= DATASET SECTION =
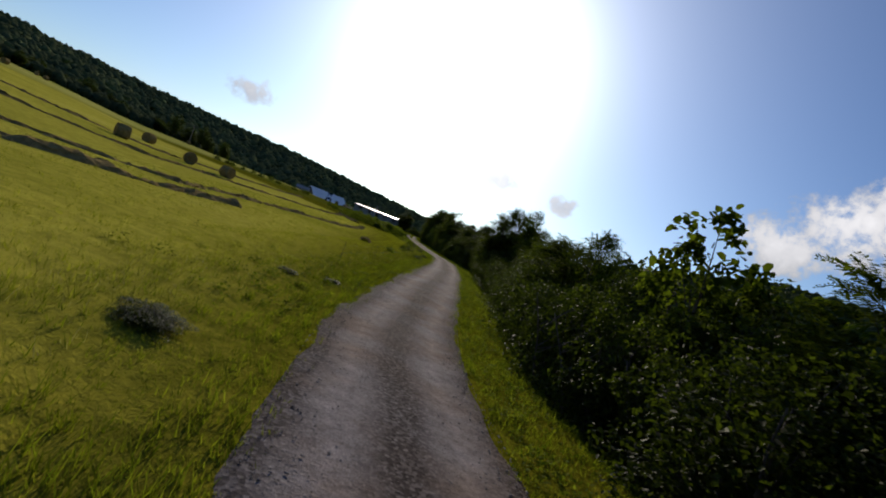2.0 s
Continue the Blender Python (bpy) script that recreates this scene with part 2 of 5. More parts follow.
    for cx, cy, r0, r1 in ((-3.0, 7.0, 9.0, 14.0), (-11.0, -22.0, 12.0, 17.0), (-19.0, -38.0, 9.0, 14.0), (61.8, -171.5, 4.5, 8.0), (62.5, -166.0, 3.0, 6.0)):
        d = N("ShaderNodeVectorMath")
        d.operation = "DISTANCE"
        d.inputs[1].default_value = (cx, cy, 0.3)
        L(tc, d.inputs[0])
        near = N("ShaderNodeMapRange")
        near.interpolation_type = "SMOOTHSTEP"
        near.inputs[1].default_value, near.inputs[2].default_value = r1, r0
        L(d.outputs["Value"], near.inputs[0])
        col = mixcol(nt, near.outputs[0], col, green)
    return principled(nt, col, 0.85, 0, mixcol(nt, 0.5, tufts, small), 0.8, 0.10, 0.0)


def gravel_build(nt, N, L):
    """Packed limestone: pale worn wheel tracks, darker loose stone between and along the edges (uv x runs across)."""
    uv = N("ShaderNodeUVMap").outputs[0]
    sep = N("ShaderNodeSeparateXYZ")
    L(uv, sep.inputs[0])
    wob = noise_fac(nt, 0.35, 3)
    ofs = N("ShaderNodeMath")
    ofs.operation = "MULTIPLY_ADD"
    L(wob, ofs.inputs[0])
    ofs.inputs[1].default_value = 0.25
    L(sep.outputs[0], ofs.inputs[2])
    track = ramp_col(nt, ofs.outputs[0], [(0.18, (0, 0, 0)), (0.29, (0.6, 0.6, 0.6)), (0.38, (1, 1, 1)), (0.47, (0.6, 0.6, 0.6)), (0.57, (0.03, 0.03, 0.03)), (0.68, (0.03, 0.03, 0.03)), (0.77, (0.6, 0.6, 0.6)), (0.86, (1, 1, 1)), (0.95, (0.6, 0.6, 0.6)), (1.0, (0.1, 0.1, 0.1))])
    pos = N("ShaderNodeTexCoord").outputs["Object"]
    v = N("ShaderNodeTexVoronoi")
    v.inputs["Scale"].default_value = 26.0
    L(pos, v.inputs["Vector"])
    v2 = N("ShaderNodeTexVoronoi")
    v2.inputs["Scale"].default_value = 75.0
    L(pos, v2.inputs["Vector"])
    stones = ramp_col(nt, v.outputs["Color"], [(0.1, (0.032, 0.026, 0.023)), (0.5, (0.064, 0.052, 0.047)), (0.95, (0.18, 0.158, 0.147))])
    chips = ramp_col(nt, v2.outputs["Color"], [(0.1, (0.65, 0.63, 0.60)), (0.9, (1.25, 1.23, 1.20))])
    dust = ramp_col(nt, noise_fac(nt, 3.5, 6, 0.7), [(0.3, (0.205, 0.180, 0.170)), (0.7, (0.335, 0.302, 0.286))])
    dust = mixcol(nt, 0.7, dust, chips, "MULTIPLY")
    brown = ramp_col(nt, noise_fac(nt, 0.5, 5, 0.6), [(0.40, (1, 1, 1)), (0.66, (0.80, 0.62, 0.44))])
    fac = mixcol(nt, 0.55, track, ramp_col(nt, noise_fac(nt, 5.0, 6, 0.75), [(0.34, (0.1, 0.1, 0.1)), (0.54, (1, 1, 1))]), "MULTIPLY")
    col = mixcol(nt, 0.75, mixcol(nt, fac, stones, dust), brown, "MULTIPLY")
    bump = mixcol(nt, 0.5, mixcol(nt, 0.4, v.outputs["Distance"], v2.outputs["Distance"]), noise_fac(nt, 9.0, 5, 0.7))
    return principled(nt, col, 0.95, 0, bump, 0.8, 0.022, 0.02)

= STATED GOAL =
What do the lines above say from the one containing "Continue the Blender" down to the one containing "0.8, 0.10, 0.0)"? Return them exactly, both end lines included, and only them.

= WRITTEN REPLY =
Continue the Blender Python (bpy) script that recreates this scene with part 2 of 5. More parts follow.
    for cx, cy, r0, r1 in ((-3.0, 7.0, 9.0, 14.0), (-11.0, -22.0, 12.0, 17.0), (-19.0, -38.0, 9.0, 14.0), (61.8, -171.5, 4.5, 8.0), (62.5, -166.0, 3.0, 6.0)):
        d = N("ShaderNodeVectorMath")
        d.operation = "DISTANCE"
        d.inputs[1].default_value = (cx, cy, 0.3)
        L(tc, d.inputs[0])
        near = N("ShaderNodeMapRange")
        near.interpolation_type = "SMOOTHSTEP"
        near.inputs[1].default_value, near.inputs[2].default_value = r1, r0
        L(d.outputs["Value"], near.inputs[0])
        col = mixcol(nt, near.outputs[0], col, green)
    return principled(nt, col, 0.85, 0, mixcol(nt, 0.5, tufts, small), 0.8, 0.10, 0.0)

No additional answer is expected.